When the shopper arrives for the appointment with their labrador, who is blissfully unaware they’re about to be put on a diet, Sharon can use the app to pull up the equivalent of its Facebook profile with their vet history (provided they are registered with a Pets at Home vet) and the purchase history that has led to the dog’s extra timber.
Sharon can then recommend and order the new diet plan for delivery or collection and a reminder will pop up in a few weeks for the customer to book a follow-up weigh-in to check progress. And the retailer says it will be able to deliver all of this without much in the way of extra staff training.
“I think our colleagues actually are already brilliant,” says McGowan.

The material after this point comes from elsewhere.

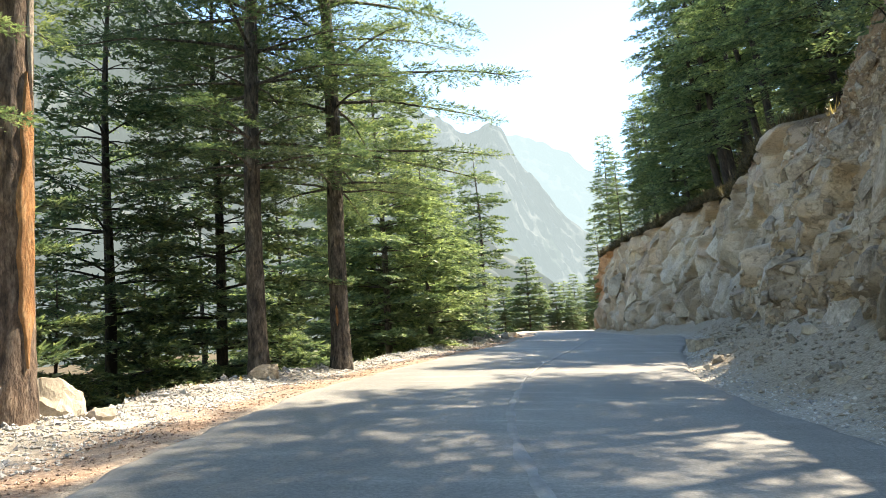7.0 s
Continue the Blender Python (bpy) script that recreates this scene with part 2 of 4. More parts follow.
M_LEAF = leaf_material("cedar_needles", (0.050, 0.085, 0.062), (0.142, 0.192, 0.120), (0.325, 0.370, 0.228))
# darker copy of the needles, with a shaded cedar's shade in its colour
M_LEAF_SHADE = leaf_material("shade_toned_needles", (0.034, 0.064, 0.048), (0.092, 0.138, 0.088), (0.205, 0.250, 0.145))
M_LEAF_YOUNG = leaf_material("young_cedar_needles", (0.085, 0.128, 0.090), (0.205, 0.262, 0.160), (0.40, 0.45, 0.275))
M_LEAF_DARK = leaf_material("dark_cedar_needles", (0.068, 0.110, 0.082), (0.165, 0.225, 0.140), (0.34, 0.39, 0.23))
# copy for cedars in shade, its bluer tone put into the colour
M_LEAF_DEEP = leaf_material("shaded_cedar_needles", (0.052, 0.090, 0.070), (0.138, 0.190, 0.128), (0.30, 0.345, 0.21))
# the last two values are the colour and share of the painted haze
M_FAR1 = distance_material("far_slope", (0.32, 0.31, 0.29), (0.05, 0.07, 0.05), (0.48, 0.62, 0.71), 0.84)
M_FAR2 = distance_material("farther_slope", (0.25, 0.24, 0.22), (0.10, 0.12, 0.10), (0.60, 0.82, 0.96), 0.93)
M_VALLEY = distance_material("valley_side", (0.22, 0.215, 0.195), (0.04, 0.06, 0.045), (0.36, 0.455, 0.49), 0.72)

# ---- plan of the place ----
LEFT_EDGE = ([-40, 0, 5, 8, 10, 13.4, 17.6, 21, 24, 26.5, 31, 34, 39, 43, 50, 60, 75, 90, 97, 103, 112], [-2.0, -2.3, -2.7, -3.1, -3.4, -3.9, -4.2, -4.2, -3.85, -3.5, -2.9, -2.3, -1.6, -1.3, -0.9, -0.6, -0.7, -0.2, 2, 8, 25])
RIGHT_EDGE = ([-40, 0, 7.4, 9, 11, 13.2, 16.3, 19, 22, 25.5, 28, 31.5, 37.5, 43, 50, 57, 65, 75, 85, 92, 97, 104], [4.5, 4.2, 3.5, 3.2, 2.85, 2.3, 1.7, 1.45, 1.5, 1.9, 2.4, 2.95, 4.3, 5.2, 6.0, 6.2, 5.6, 4.9, 4.4, 5.5, 9, 24])
BANK = ([-40, 12, 15, 18, 22, 26, 32, 40, 60, 100], [3.7, 3.5, 3.45, 2.9, 2.6, 2.05, 1.9, 2.2, 2.6, 3.0])
CLIFF_BASE = ([-30, -10, 0, 5, 9, 12, 15, 19, 22, 25, 30, 35, 38.6, 42, 46, 50, 57, 62, 66, 72, 78, 85, 88, 90, 92, 97, 112], [6.4, 5.9, 5.2, 4.5, 3.8, 3.3, 3.12, 3.25, 3.7, 4.25, 4.75, 5.9, 6.5, 7.15, 7.7, 8.0, 8.1, 7.4, 6.6, 6.0, 5.7, 5.3, 5.3, 5.9, 8, 14, 34])
CLIFF_TOP = ([-30, 0, 11, 13.3, 15, 17, 18.3, 20.4, 22, 24, 25.7, 27, 28, 30, 33, 35, 37, 39.5, 44, 46, 48, 51, 55, 61, 66, 72, 78, 86, 100], [5.0, 6.6, 7.0, 7.3, 7.3, 7.5, 7.8, 8.2, 8.7, 8.5, 8.1, 7.6, 7.1, 7.4, 8.5, 8.8, 9.0, 9.4, 9.5, 9.4, 9.6, 10.2, 10.7, 11.1, 11.2, 11.6, 12.0, 12.5, 12.6])
CLIFF_LEAN = ([20, 32, 40], [0.29, 0.27, 0.18])      # metres back for a metre up


def along(table, y, soft=0.8):
    y = np.asarray(y, dtype=float)
    return sum(np.interp(y + o, *table) for o in np.linspace(-soft, soft, 7)) / 7


def climb(y):
    y = np.asarray(y, dtype=float)
    return 0.072 + 0.0713 * np.minimum(y, 44) + 0.040 * np.clip(y - 44, 0, 18) + 0.058 * np.maximum(y - 62, 0)


def smooth(a, b, x):
    t = np.clip((x - a) / (b - a), 0, 1)
    return t * t * (3 - 2 * t)


def ripple(x, y, s, seed=0.0):
    """Cheap smooth variation, about -1 to 1."""
    return (np.sin(x * s * 1.3 + 1.7 * np.sin(y * s * 0.7 + seed) + seed) + np.sin(y * s * 1.1 + 1.3 * np.sin(x * s * 0.9 + 2 * seed) + 3 * seed) + 0.6 * np.sin((x + y) * s * 2.3 + 5 * seed)) / 2.6


def road_z(x, y):
    return climb(y) - 0.0667 * np.asarray(x, dtype=float)


def rim_back(y):
    """How far behind its foot the cut reaches its upper edge."""
    foot = road_z(along(RIGHT_EDGE, y), y) + 0.5
    return np.interp(y, *CLIFF_LEAN) * np.maximum(along(CLIFF_TOP, y) - foot, 0) + 0.45


def ground_z(x, y):
    x, y = np.asarray(x, dtype=float), np.asarray(y, dtype=float)
    xl, xr, xb, zt = along(LEFT_EDGE, y), along(RIGHT_EDGE, y), along(CLIFF_BASE, y), along(CLIFF_TOP, y)
    z = road_z(np.clip(x, xl, xr), y) - 0.06
    dl, dr = xl - x, x - xr
    bumps = 0.035 * ripple(x, y, 2.1, 0.4) + 0.02 * ripple(x, y, 6.0, 1.9)
    # left: gravel shoulder, low bank, then the valley
    left = 0.03 * smooth(0, 0.4, dl) + 0.10 * smooth(1.3, 2.0, dl) + 0.10 * smooth(1.6, 2.4, dl) * ripple(x, y, 0.5, 2.0)
    left = left + 0.17 * np.exp(-((x + 6.3) ** 2 + (y - 17.3) ** 2) / 0.55)      # earth heaped round a trunk
    fall = np.maximum(dl - along(BANK, y) - 0.2 * ripple(x, y, 0.9, 0.8), 0)
    fall = fall * smooth(108, 86, y)
    left = left - 0.85 * np.minimum(fall, 55) * smooth(0, 1.2, fall) - 0.20 * np.maximum(fall - 55, 0)
    # right: scree, then the hill above the cut
    span, back = np.maximum(xb - xr, 0.3), rim_back(y)
    right = 0.03 * smooth(0, 0.3, dr) + 0.34 * np.minimum(np.maximum(dr - 0.25, 0), span + 0.5) ** 1.15
    hill = zt - 0.25 + 0.72 * np.clip(x - xb - back - 1.1, 0, 60) + 0.25 * ripple(x, y, 0.4, 1.1) * smooth(1.5, 4.5, x - xb - back)
    z = z + np.where(dl > 0, left + bumps * smooth(0.1, 0.8, dl), 0) + np.where(dr > 0, right + bumps * smooth(0.1, 0.6, dr), 0)
    k = smooth(0.2, 1.0, x - xb - back)
    return z * (1 - k) + hill * k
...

“They already know huge amounts about nutrition and pet care, so this is about bringing that brilliant expertise to the fore digitally and connecting it all up for customers. I think our colleagues are our secret sauce, really we’re just unleashing them.”
What’s key to this strategy for Pets at Home is harnessing the wealth of data it has across its entire ecosystem – and it has already started to combine the information it has, which it says is “delivering real benefits”. But moving hoards of data is never easy, so when will it all be ready?
“We’re already building and we’ve also already plugged in our colleagues to the digital platform we’ve built,” says McGowan.
“We’ve launched our app, we’re going to cut over with our new ecommerce website later this year and we’re linking in the vets over the next year or so.
“We’re partway through but we’re not done yet and customers will start to see real capabilities landing every few weeks through this financial year and beyond.”
Pets at Home has forecast medium-term revenue growth of 7% (CAGR) over the next five years and a profit growth rate of 10%. As for market share, it’s currently sitting at 24%, with the market set to grow about 4%, and it’s eyeing growth of 300 basis points ahead of that. So getting all of its ducks, dogs and cats in a row, looks like it’s going to pay off.